The profile headline read "No I Do Not Ride a Mule" - I couldn't resist. I looked at the picture. He was not kidding.
It was not a joke.
He was wearing a crooked cowboy hat and a smile, sitting on a horse as if to say Hi Ho Silver Away with a come-and-get-me look that made me want to trot to the nearest toilet.
Trust me, there was only one jackass in the picture.
I am not amused people!
(Please forgive me for yelling at you. I'm just so distraught.Throws hand to head in a swoon of drama).
Is this my future?
Men who have to warn me that they're not riding farm animals?
After a while........I calmed down. Thinking it was just a fluke. Wrong. Read the next profile headline. Read it and weep.
Dissertation #2: "What Makes Me Tingle?"
You know he was not talking 'bout Novocaine.
But this one did me in. I am D.O.N.E. F.I.N.I.S.H.E.D. K.A.P.U.T. O.V.E.R. I.T.!!!!! You might want to duck. Flying grape approaching. But first...
What does Mimi want? What kind of man trips her trigger?
Allow me to daydream.
Rugged don't-want-to-shave-today-because-it'll-slightly-scratch-your-chin-but-look-like-a-million-bucks-in-a-suit-and-tie kind of guy when the time is right. I'll take out the garbage because you're a lady and shouldn't have to kinda guy. I-like-you-in-a-dress-and-heels but love it when you wear my T-shirt kinda male. How fast can I help you remove it? Somebody with a brain, knows how to use it and likes mine - a wicked sense of humor and can dance in the kitchen. And someone confident enough to allow me to wrap him around my little finger even though he knows deep down it's the other way around but never lets on. If we're in a dark alley I'd feel safe with this man, tuck under his arm and give a knowing-pat-for-later under his coat kinda feeling. I want a man who can knock me dead with a "look" before I get out of bed in the morning. I want to know he could scoop me up in his arms if need be (you know....mud puddles and speeding cars; typical Superman antics....not asking much)

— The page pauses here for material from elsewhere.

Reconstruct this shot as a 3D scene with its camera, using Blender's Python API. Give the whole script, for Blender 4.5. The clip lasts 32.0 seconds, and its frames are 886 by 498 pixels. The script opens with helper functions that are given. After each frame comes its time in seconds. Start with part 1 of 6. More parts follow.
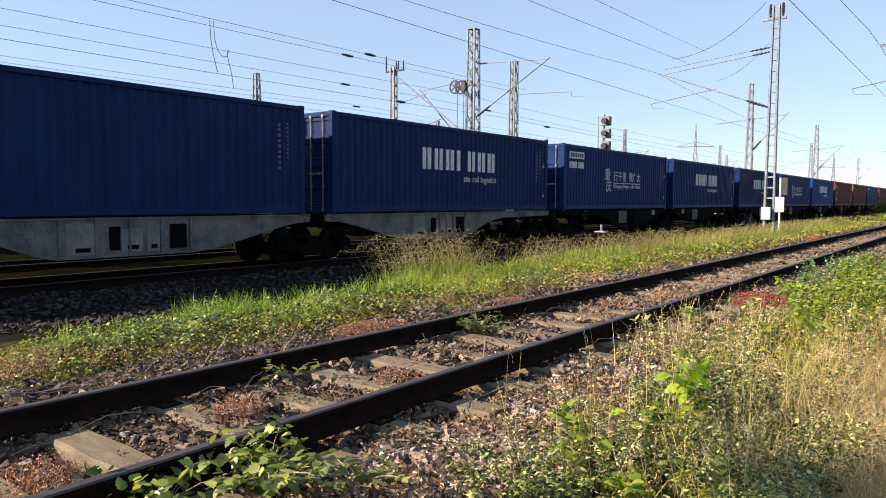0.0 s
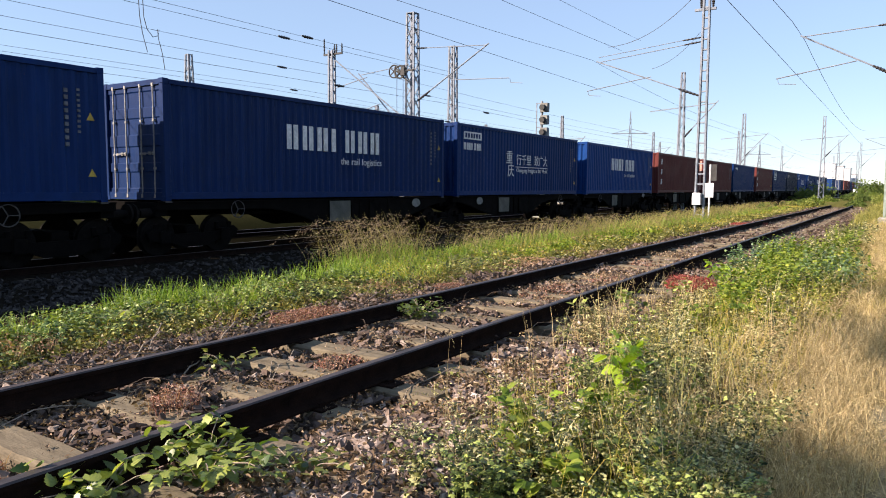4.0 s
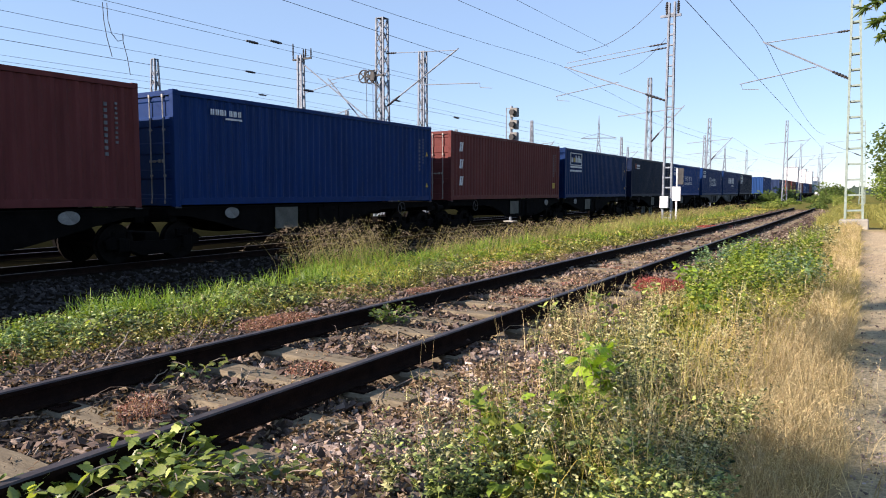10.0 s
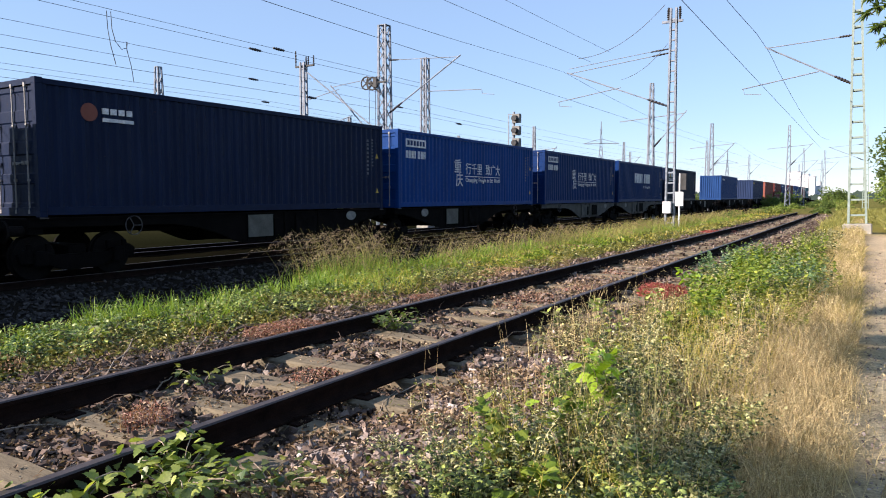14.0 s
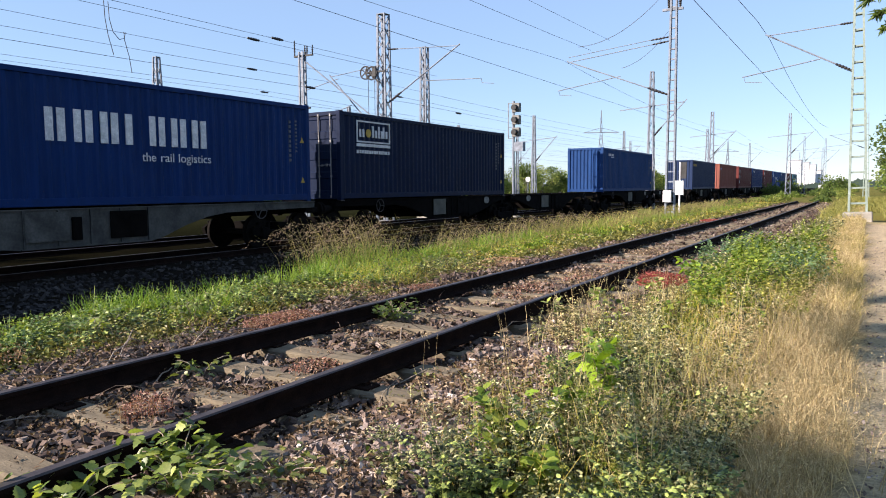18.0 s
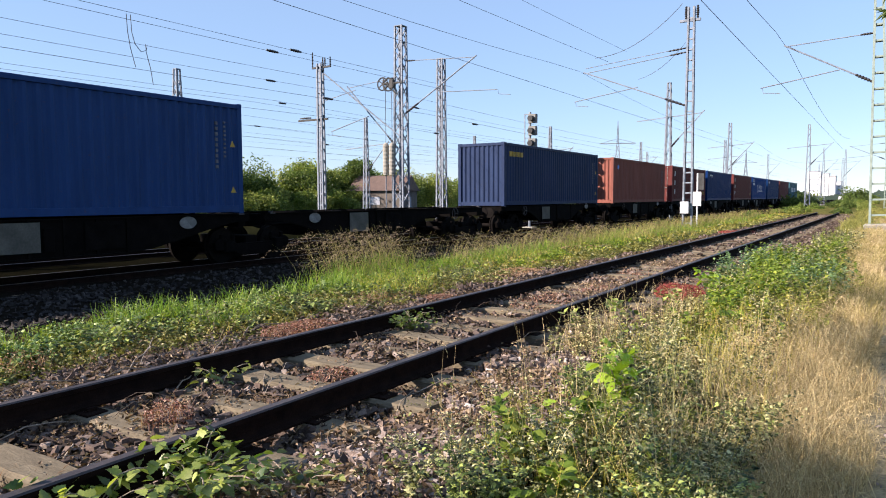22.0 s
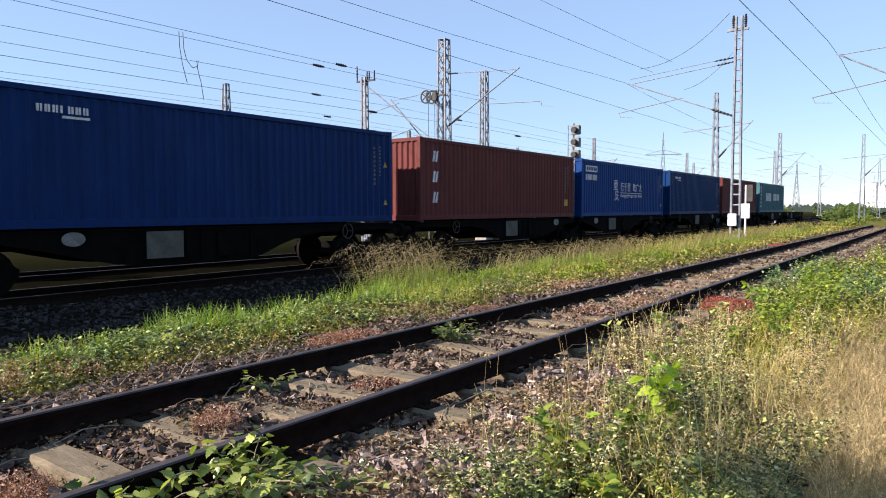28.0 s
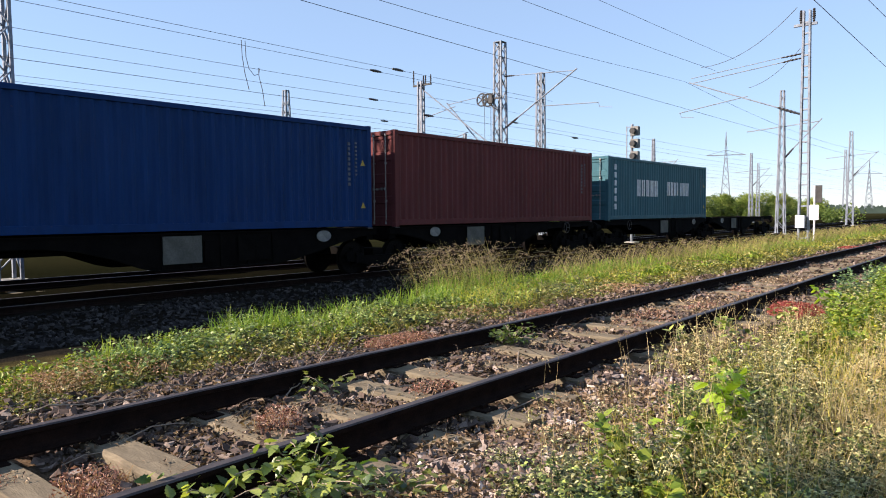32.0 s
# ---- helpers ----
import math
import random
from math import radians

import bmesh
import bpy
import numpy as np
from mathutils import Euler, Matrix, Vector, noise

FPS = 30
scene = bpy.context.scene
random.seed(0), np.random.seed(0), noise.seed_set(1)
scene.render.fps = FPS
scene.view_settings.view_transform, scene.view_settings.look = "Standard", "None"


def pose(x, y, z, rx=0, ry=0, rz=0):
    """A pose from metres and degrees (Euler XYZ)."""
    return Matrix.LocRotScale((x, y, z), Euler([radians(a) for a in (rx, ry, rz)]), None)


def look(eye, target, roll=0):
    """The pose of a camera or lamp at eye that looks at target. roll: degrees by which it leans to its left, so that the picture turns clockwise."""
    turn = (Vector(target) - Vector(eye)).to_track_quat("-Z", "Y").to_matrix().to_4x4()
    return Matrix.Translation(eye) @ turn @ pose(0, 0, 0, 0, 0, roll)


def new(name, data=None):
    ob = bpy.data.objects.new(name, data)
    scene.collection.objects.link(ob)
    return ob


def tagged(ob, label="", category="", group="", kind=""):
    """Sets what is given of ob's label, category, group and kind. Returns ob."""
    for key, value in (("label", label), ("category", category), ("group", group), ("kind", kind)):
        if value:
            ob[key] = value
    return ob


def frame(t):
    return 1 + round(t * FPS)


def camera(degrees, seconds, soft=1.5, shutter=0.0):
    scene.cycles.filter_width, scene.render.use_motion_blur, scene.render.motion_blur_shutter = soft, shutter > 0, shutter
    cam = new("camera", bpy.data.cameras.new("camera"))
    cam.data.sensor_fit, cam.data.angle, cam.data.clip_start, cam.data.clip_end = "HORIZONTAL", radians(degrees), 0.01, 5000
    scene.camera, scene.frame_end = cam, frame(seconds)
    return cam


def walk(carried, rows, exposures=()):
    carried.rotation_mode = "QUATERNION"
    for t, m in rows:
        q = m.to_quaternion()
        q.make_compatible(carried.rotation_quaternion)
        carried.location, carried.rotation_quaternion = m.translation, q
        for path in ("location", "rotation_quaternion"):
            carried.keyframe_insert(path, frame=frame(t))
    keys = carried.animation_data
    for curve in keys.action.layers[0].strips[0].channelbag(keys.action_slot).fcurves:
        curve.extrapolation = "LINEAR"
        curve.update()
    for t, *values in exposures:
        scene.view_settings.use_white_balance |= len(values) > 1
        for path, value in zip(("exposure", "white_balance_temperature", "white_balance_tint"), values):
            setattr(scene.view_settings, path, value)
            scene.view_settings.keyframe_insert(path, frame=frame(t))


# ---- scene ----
# camera: held by hand beside the track, one long slow pan
cam = camera(64.0, 32.0, 1.0)
PATH = [
    (0.0, pose(-0.003, 0.020, 1.457, 86.09, -0.29, 37.71)),
    (0.5, pose(0.012, 0.022, 1.459, 86.16, -0.14, 35.84)),
    (1.0, pose(0.010, 0.010, 1.457, 86.28, -0.44, 34.61)),
    (1.5, pose(-0.010, 0.040, 1.459, 85.31, -0.38, 34.11)),
    (2.0, pose(-0.006, 0.021, 1.459, 85.21, -0.59, 33.94)),
    (2.5, pose(-0.008, 0.022, 1.457, 85.07, -0.54, 33.46)),
    (4.5, pose(-0.007, 0.020, 1.459, 84.86, -0.35, 32.84)),
    (5.0, pose(-0.013, 0.027, 1.457, 84.65, -0.31, 32.74)),
    (5.5, pose(-0.008, 0.034, 1.455, 84.78, -0.03, 32.14)),
    (6.0, pose(-0.006, 0.029, 1.458, 84.76, -0.01, 31.69)),
    (6.5, pose(-0.003, 0.034, 1.460, 84.96, 0.00, 30.97)),
    (7.0, pose(0.003, 0.021, 1.461, 85.15, -0.43, 29.84)),
    (7.5, pose(0.003, 0.015, 1.462, 85.39, -0.28, 29.37)),
    (8.0, pose(0.009, 0.011, 1.463, 85.41, -0.33, 29.01)),
    (8.5, pose(0.007, 0.011, 1.462, 85.57, -0.22, 28.92)),
    (9.0, pose(0.002, 0.011, 1.460, 85.61, -0.02, 29.19)),
    (9.5, pose(-0.003, 0.014, 1.461, 85.52, 0.06, 29.98)),
    (10.0, pose(-0.004, 0.018, 1.455, 85.35, -0.05, 30.53)),
    (10.5, pose(-0.007, 0.028, 1.456, 85.33, 0.03, 30.94)),
    (11.0, pose(-0.004, 0.022, 1.457, 85.31, 0.01, 30.77)),
    (11.5, pose(-0.002, 0.014, 1.461, 85.57, -0.05, 30.79)),
    (12.0, pose(-0.002, 0.013, 1.464, 85.74, -0.14, 30.79)),
    (12.5, pose(0.003, 0.000, 1.465, 86.07, -0.12, 31.11)),
    (13.0, pose(0.003, 0.001, 1.464, 86.05, -0.10, 31.17)),
    (13.5, pose(-0.001, 0.006, 1.461, 85.93, -0.05, 30.75)),
    (14.0, pose(-0.002, 0.005, 1.461, 85.83, 0.16, 30.74)),
    (14.5, pose(-0.004, 0.014, 1.461, 85.72, 0.24, 30.54)),
    (16.5, pose(-0.002, 0.025, 1.459, 85.37, 0.44, 30.66)),
    (17.0, pose(-0.003, 0.032, 1.457, 85.00, 0.52, 30.68)),
    (17.5, pose(-0.009, 0.037, 1.455, 84.99, 0.67, 30.85)),
    (18.0, pose(-0.003, 0.021, 1.460, 85.01, 0.39, 30.74)),
    (18.5, pose(0.009, 0.005, 1.459, 85.09, 0.54, 30.69)),
    (19.0, pose(0.006, 0.012, 1.460, 85.18, 0.48, 30.61)),
    (19.5, pose(0.007, 0.010, 1.462, 85.23, 0.40, 30.36)),
    (20.0, pose(-0.002, 0.033, 1.462, 85.26, 0.57, 30.40)),
    (20.5, pose(0.002, 0.007, 1.460, 85.46, 0.40, 30.53)),
    (21.0, pose(0.008, 0.005, 1.462, 85.59, 0.39, 30.50)),
    (21.5, pose(0.007, -0.006, 1.460, 85.85, 0.55, 30.94)),
    (22.0, pose(-0.001, -0.013, 1.459, 85.87, 0.25, 32.02)),
    (22.5, pose(0.001, -0.018, 1.456, 85.69, 0.32, 32.73)),
    (23.0, pose(-0.003, -0.011, 1.456, 85.38, 0.38, 33.30)),
    (23.5, pose(0.003, -0.007, 1.456, 85.44, 0.63, 33.60)),
    (24.0, pose(0.008, -0.005, 1.459, 85.33, 0.85, 33.44)),
    (24.5, pose(0.006, -0.007, 1.458, 85.54, 0.94, 33.63)),
    (25.0, pose(0.012, -0.018, 1.462, 85.64, 0.68, 34.32)),
    (25.5, pose(0.007, -0.020, 1.458, 85.70, 0.66, 34.58)),
    (27.5, pose(0.016, -0.034, 1.457, 86.63, 0.43, 35.21)),
    (28.0, pose(0.018, -0.056, 1.459, 86.83, 0.21, 35.43)),
    (28.5, pose(0.017, -0.051, 1.460, 86.89, 0.18, 35.46)),
    (29.0, pose(0.018, -0.065, 1.458, 86.83, 0.21, 35.93)),
    (29.5, pose(0.014, -0.061, 1.454, 86.92, -0.02, 36.28)),
    (30.0, pose(0.010, -0.066, 1.456, 86.85, -0.02, 36.42)),
    (30.5, pose(0.011, -0.058, 1.450, 86.78, 0.12, 36.68)),
    (31.0, pose(0.015, -0.055, 1.457, 86.74, 0.15, 37.24)),
    (31.5, pose(0.008, -0.058, 1.450, 86.87, 0.27, 38.23)),
    (32.0, pose(0.003, -0.057, 1.457, 87.11, 0.48, 39.94)),
]
walk(cam, PATH, [(0.0, 1.4, 7500, 21), (4.0, 1.36, 7200, 21), (7.0, 1.35, 7100, 21), (10.0, 1.32, 6800, 21), (14.0, 1.32, 6700, 20), (25.0, 1.31, 6680, 20), (28.0, 1.34, 6800, 20), (32.0, 1.38, 6950, 20)])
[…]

and lay me down in a grass of wildflowers without wrinkling my pencil skirt.
In other words. A manly man.
Just when I'm feeling better, thinking about the prospect of dandelionsand dark alleys, I read this, "Hopelessly heterosexual. I am just gay enough to dress nice, smell nice and wear nice shoes."
The only thing I'm smelling is confusion.
I'd rather go out with the donkey.
May God have mercy on my pencil skirt.